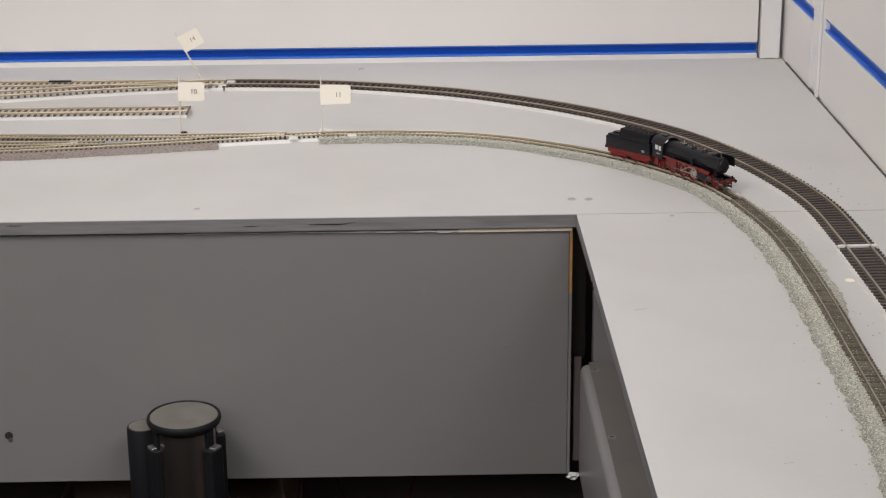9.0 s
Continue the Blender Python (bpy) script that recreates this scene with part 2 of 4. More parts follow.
def add_box(bm, x0, x1, y0, y1, z0, z1, bevel=0.0, seg=2, m=None):
    c = ((x0 + x1) / 2, (y0 + y1) / 2, (z0 + z1) / 2)
    g = bmesh.ops.create_cube(bm, size=1, matrix=Matrix.Translation(c) @ Matrix.Diagonal((x1 - x0, y1 - y0, z1 - z0, 1)))
    if bevel:
        edges = list({e for v in g["verts"] for e in v.link_edges})
        r = bmesh.ops.bevel(bm, geom=edges, offset=bevel, segments=seg, affect="EDGES", profile=0.5)
        vs = [v for v in bm.verts if v.is_valid] if len(bm.verts) < 400 else list({v for f in r["faces"] for v in f.verts})
        g = {"verts": list({v for f in r["faces"] for v in f.verts})}
    if m is not None:
        bmesh.ops.transform(bm, matrix=m, verts=g["verts"])
    return g["verts"]


def box(x0, x1, y0, y1, z0, z1, bevel=0.0, seg=2):
    bm = bmesh.new()
    add_box(bm, x0, x1, y0, y1, z0, z1, bevel, seg)
    return bm


def add_cyl(bm, a, b, r0, r1=None, n=16, caps=True):
    a, b = Vector(a), Vector(b)
    d = b - a
    m = Matrix.Translation((a + b) / 2) @ d.to_track_quat("Z", "Y").to_matrix().to_4x4()
    return bmesh.ops.create_cone(bm, cap_ends=caps, segments=n, radius1=r0, radius2=r0 if r1 is None else r1, depth=d.length, matrix=m)["verts"]


def cyl(a, b, r0, r1=None, n=16):
    bm = bmesh.new()
    add_cyl(bm, a, b, r0, r1, n)
    return bm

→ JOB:
The first line to be transcribed is the one containing "Continue the Blender", and the last is the one containing "segments=n, radius1=r0, radius2=r0". Transcribe exactly those lines and nothing else.

→ THE OUTPUT:
Continue the Blender Python (bpy) script that recreates this scene with part 2 of 4. More parts follow.
def add_box(bm, x0, x1, y0, y1, z0, z1, bevel=0.0, seg=2, m=None):
    c = ((x0 + x1) / 2, (y0 + y1) / 2, (z0 + z1) / 2)
    g = bmesh.ops.create_cube(bm, size=1, matrix=Matrix.Translation(c) @ Matrix.Diagonal((x1 - x0, y1 - y0, z1 - z0, 1)))
    if bevel:
        edges = list({e for v in g["verts"] for e in v.link_edges})
        r = bmesh.ops.bevel(bm, geom=edges, offset=bevel, segments=seg, affect="EDGES", profile=0.5)
        vs = [v for v in bm.verts if v.is_valid] if len(bm.verts) < 400 else list({v for f in r["faces"] for v in f.verts})
        g = {"verts": list({v for f in r["faces"] for v in f.verts})}
    if m is not None:
        bmesh.ops.transform(bm, matrix=m, verts=g["verts"])
    return g["verts"]


def box(x0, x1, y0, y1, z0, z1, bevel=0.0, seg=2):
    bm = bmesh.new()
    add_box(bm, x0, x1, y0, y1, z0, z1, bevel, seg)
    return bm


def add_cyl(bm, a, b, r0, r1=None, n=16, caps=True):
    a, b = Vector(a), Vector(b)
    d = b - a
    m = Matrix.Translation((a + b) / 2) @ d.to_track_quat("Z", "Y").to_matrix().to_4x4()
    return bmesh.ops.create_cone(bm, cap_ends=caps, segments=n, radius1=r0, radius2=r0 if r1 is None else r1, depth=d.length, matrix=m)["verts"]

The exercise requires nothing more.